> [AIM]
Images should be left out, and everything else in the listing reproduced exactly.
Begin
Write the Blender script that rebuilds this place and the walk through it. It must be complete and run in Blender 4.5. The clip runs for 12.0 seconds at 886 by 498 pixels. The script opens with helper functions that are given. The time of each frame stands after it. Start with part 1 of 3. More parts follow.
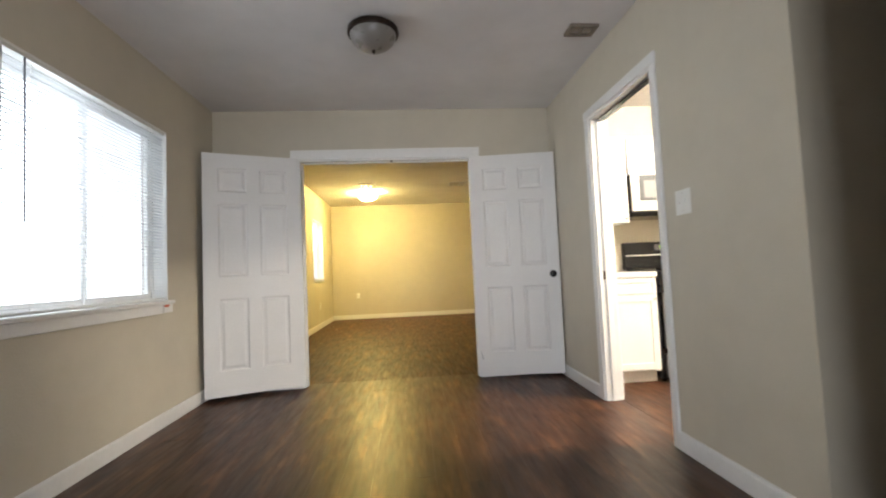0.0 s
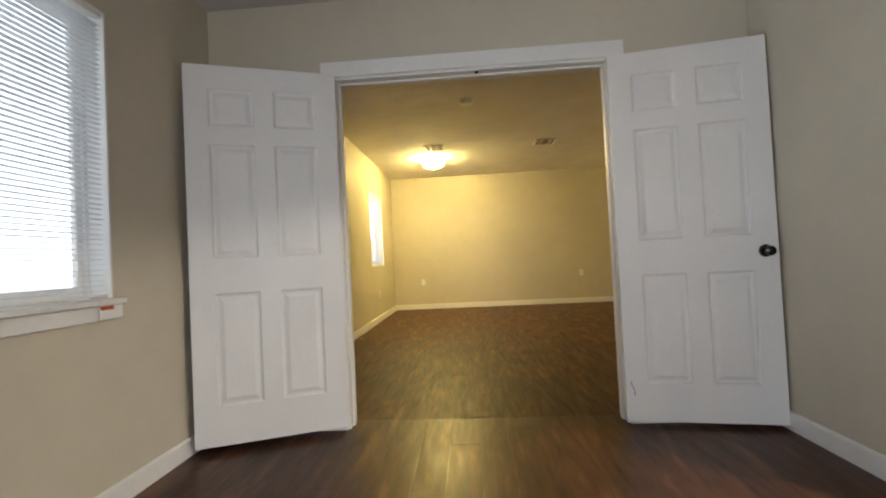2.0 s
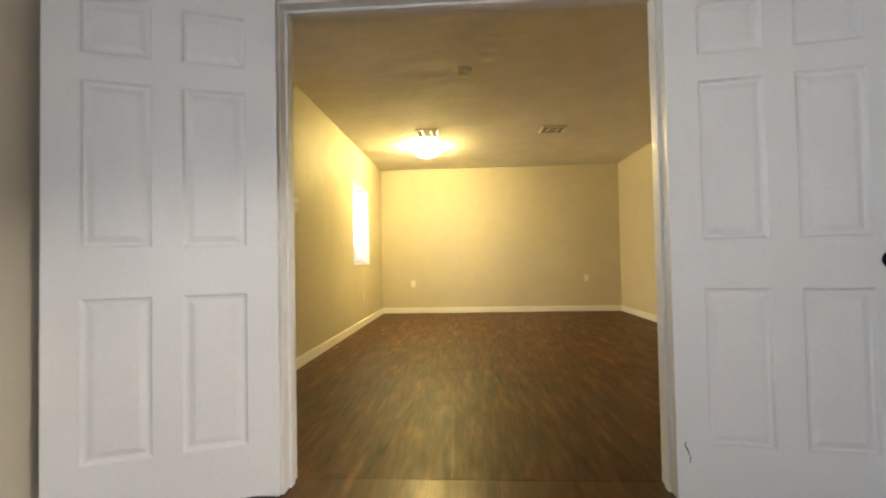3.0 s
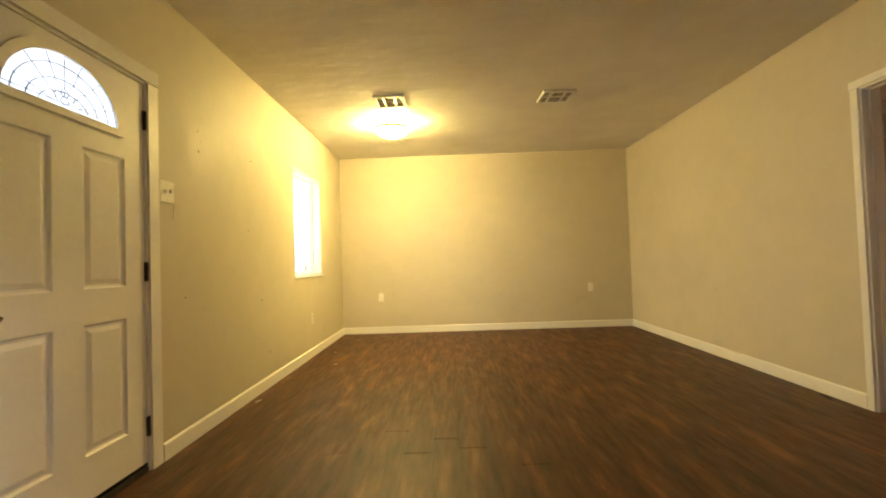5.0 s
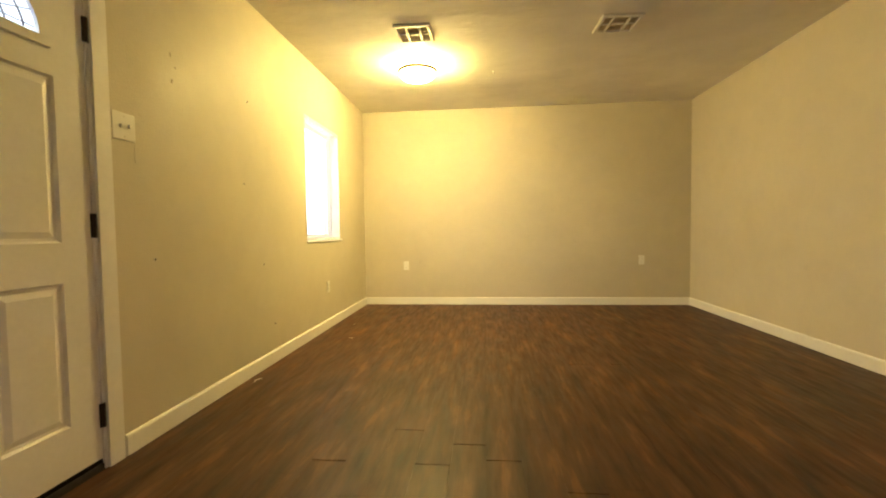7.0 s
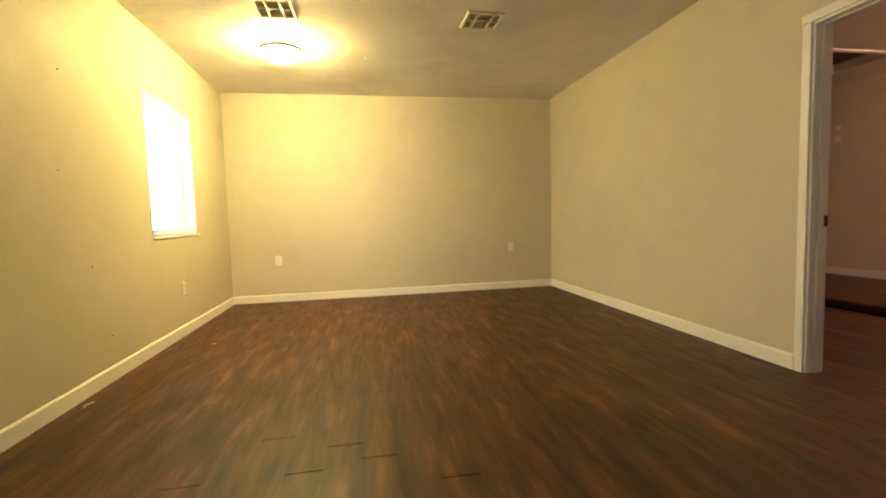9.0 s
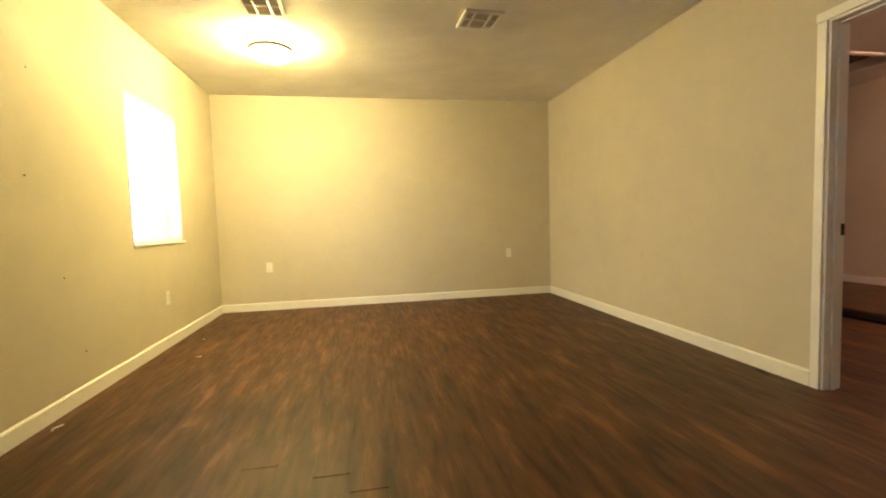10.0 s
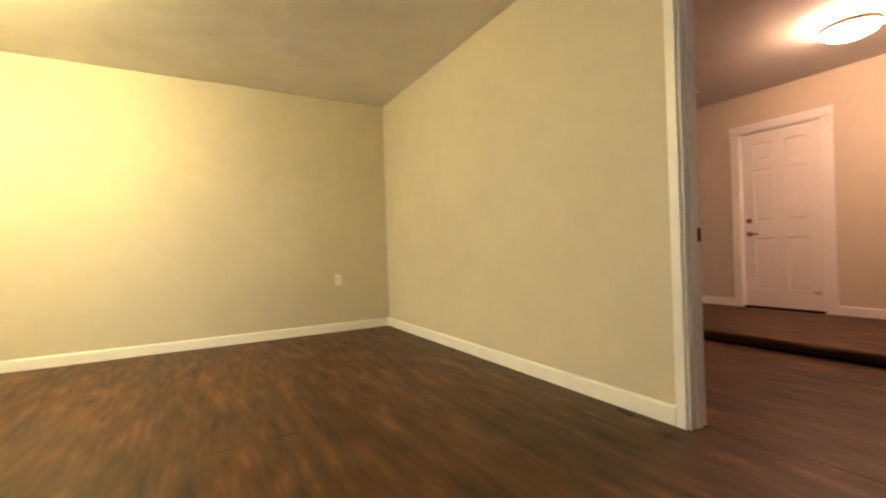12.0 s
End
> [FULL OUTPUT]
Write the Blender script that rebuilds this place and the walk through it. It must be complete and run in Blender 4.5. The clip runs for 12.0 seconds at 886 by 498 pixels. The script opens with helper functions that are given. The time of each frame stands after it. Start with part 1 of 3. More parts follow.
0.0 s
2.0 s
3.0 s
5.0 s
7.0 s
9.0 s
10.0 s
12.0 s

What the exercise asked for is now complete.